The chemicals will cause environmental damage, said Senator Benjamin Cardin, a Maryland Democrat, speaking at the Senate subcommittee hearing. While using the dispersing agents may be less damaging than allowing the oil to go untreated, the public may not realize the tradeoff being made, he said.

"We have no choice," Cardin said. "We've got to prevent the oil from coming to the surface and getting into the currents or getting onto the beaches and destroying wildlife."

A trade organization representing shrimpers said the agents could be harmful.

"The widespread use of dispersants on the surface of the water and deep in the Gulf of Mexico near the spill is an unprecedented and risky response that may be more damaging than the oil itself," John Williams, executive director of the Southern Shrimp Alliance, said in a May 10 statement.

Exxon Valdez

The open Gulf has fewer juvenile fish and shrimp vulnerable to oiling than do the coastal marshes, NOAA spill trajectory forecaster Charlie Henry said last week. Using dispersant in the open ocean also lowers the amount of oil that could foul whales, sea turtles, and sea birds, he said.
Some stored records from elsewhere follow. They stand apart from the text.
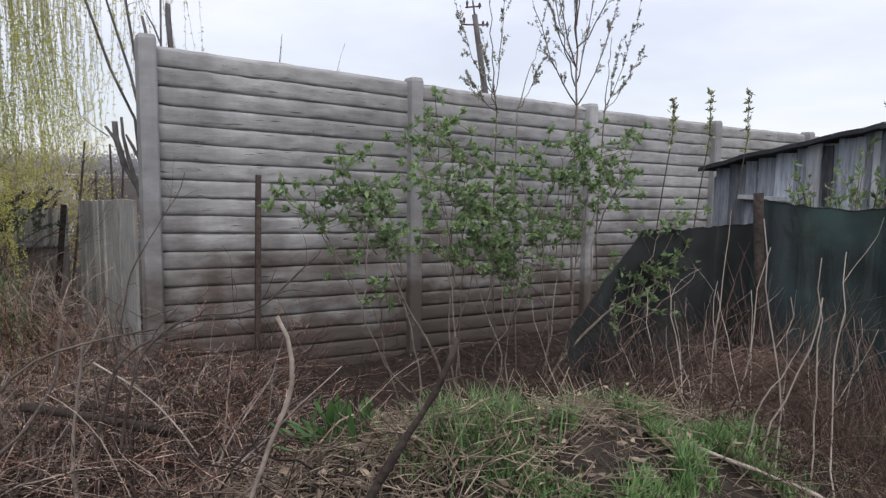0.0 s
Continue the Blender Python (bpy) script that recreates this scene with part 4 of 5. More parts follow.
s = Soup()
tangle(s, 1900, (-4.6, 0.4), (-3.9, 0.2), 0.75, 0.0034, left_bank, (-0.2, 0.9), 0.12, 0.42, 2, cap=0.36)
tangle(s, 150, (-2.4, 0.2), (-2.9, -1.0), 0.7, 0.003, left_bank, (0.9, 1.5), 0.07, 0.34, 5, cap=0.6)
tangle(s, 420, (-1.4, 0.9), (-1.9, 0.1), 0.7, 0.0034, left_bank, (0.1, 1.3), 0.12, 0.42, 5, cap=0.4)
s.tubes(*canes(420, (-4.6, 0.4), (-3.9, 0.2), 0.02, 0.22, 0.55, 0.0024, 0.6, left_bank), 3)
s.tubes(*arching(420, (-4.6, 0.4), (-3.9, -0.6), 0.5, 0.0022, left_bank, (0.1, 1.0), 0.24), 3)
s.tubes(*scraps(1100, (-4.4, 0.6), (-3.0, 0.2), 0.18, 0.2, 0.002, left_bank), 3)
tangle(s, 1000, (-4.0, -0.1), (0.0, 2.6), 0.8, 0.004, lambda x, y: on_bank(x, y) and not (abs(x + 1.15) < 0.35 and y > 0.5), (-0.1, 1.0), twigs=2, cap=0.34)
s.tubes(*arching(450, (-4.0, -0.3), (1.6, 7.0), 0.8, 0.003, on_bank, (0.6, 1.5), 0.14), 3)
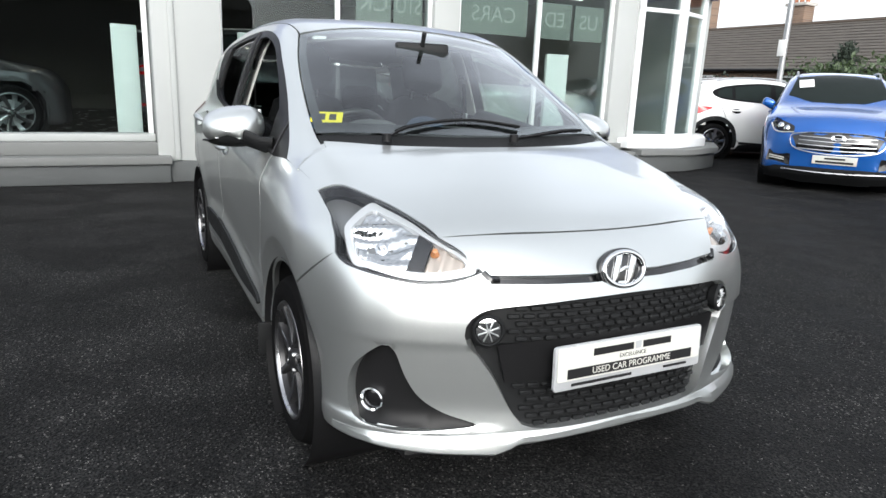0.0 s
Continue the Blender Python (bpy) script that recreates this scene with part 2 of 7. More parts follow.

Teams responding to oil slicks have used dispersants in the past, including on Alaska's Prince William Sound after the Exxon Valdez spill in 1989.

BP sprayed the most dispersant ever used on a single slick in the U.S. within a week of the Macondo leak beginning, Dagmar Schmidt Etkin, a Cortland, New York-based oil spill consultant who has worked for BP, said April 30. At the time, the company had applied about 98,000 gallons of the chemicals.

Since then, planes have dropped a further 274,000 gallons of dispersant, the Joint Information Center said yesterday.

"We're basically shifting the oil when dispersants are being used to a short-term potential threat offshore, to protect against a long-term threat near shore that we think is much more important in the balance," Henry at the NOAA said. "All we can do is minimize the impact to the environment."